Opening with a long sustained C-sharp in the brass, the strings sweep up in scales to set in motion a sharply articulated “dotted rhythm” against which a long-breathed, sustained melody is unfolded in the brass, with Hindemith’s trademark interval of the perfect fourth much in evidence. Pressing steadily forward, the dotted rhythm switches to the brass, now taking on a new melodic shape with eighth-note figuration giving even greater urgency to the music. Quieting for a moment in volume, the forward momentum never slackens, the music coming heavily to rest on heavy, sustained thirds. The brass fall silent, the strings occupying the spotlight.

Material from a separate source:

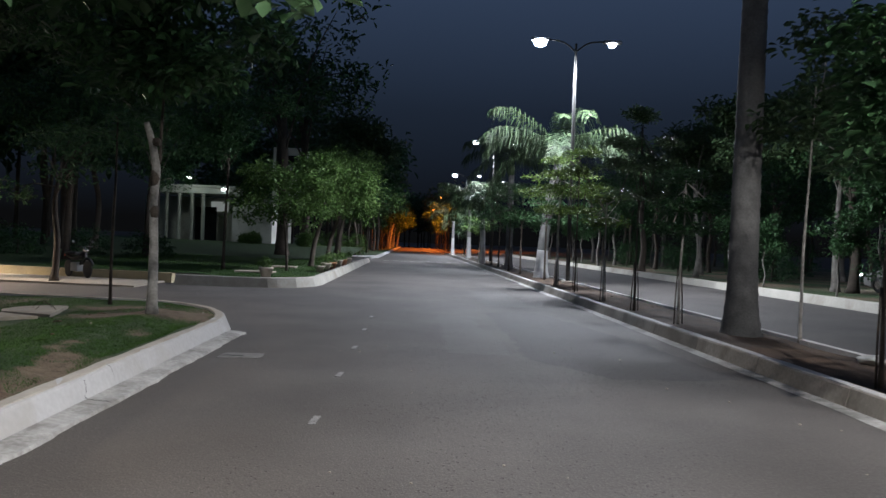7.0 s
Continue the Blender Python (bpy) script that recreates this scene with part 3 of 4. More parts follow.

The sweeping scales and jogging dotted rhythms from the first page return, with sustained melodic lines in the lower strings derived from the long melodic lines originally heard in the brass. Soon rejoined by the brass, the strings take up the “new melodic shape” heard earlier in the brass alone, the rhythmic and thematic elements now interwoven between both instrumental bodies. The long melodic figures return high in the strings, followed by the scale-wise figures set against the tirelessly hammering rhythmic patterns. This all stamps downward to an extended concluding section, marked “sehr breit” (“very broad”), and considerably slower than the main body of the movement. The music shifts from a lively triple metre to one of a stately four beats per bar----and what seems to be an entirely new lyrical melody played by the strings in sonorous unison has actually been heard been heard already in the first pages of the work: the flowing melody formerly played by the brass is now recapitulated in a rhythmic transformation, becoming a warm and passionate cantilena. The First Part concludes with a solid C-sharp major cadence.

The Second Part begins with a bang, laying out an extended, free fugal exposition, the subject marked by a clearly punctuated three-note pattern which breaks into racing, repeated sixteenths, heard against a flowing counter-subject. A bluesy syncopated figure in the brass is added, soon leading to a secondary element: a lilting, off-center waltz over a loping oompah accompaniment in the brass. Breaking into a gallop, the fugal element reappears to join the proceedings, sprinting onward, then suddenly coming to rest of a sustained A in the violas. A central episode, marked “Langsam” (“slowly”) is leads off with the horns intoning a procession-like rhythmic figure similar to one which will be heard in the slow movement of the “Mathis der Maler” Symphony. Set in a free A-flat Major tonality, long arching melodic phrases akin to those of the first movement are heard in the violas and trombone, then the violins. A moment of utter stillness marked by a pillar-like string chord soon ushers in the energetic music of the opening section. All of the major components return, compressed and superimposed, the “bluesy” touches much in evidence, the waltz-like melody eventually heard in a subdued trombone solo. With renewed boisterousness the galloping rhythms and scampering fugal elements fly onward, the music coming to a grandiose conclusion, crowned by the bluesy figure. Hindemith”s “athletic style, indeed!”

A distinguished musician of a quite different artistic temperament had this to say about Paul Hindemith:

“Hindemith’s limitations are to a certain extent those of his goal, that of the artist who aims first of all at perfect and expert workmanship, accepting his ideas as they come to him, and leaving the rest to Providence, Destiny or God. At the best such an attitude produces supreme
works of art; at the worst it is certain to produce good ones. And if Hindemith’s work never achieves the force of ultimate revelation, it always rests firmly on the ground of musical
reality, never giving less than it aims and pretends to give. And occasionally what it gives is of a very high order indeed.” [Roger Sessions.]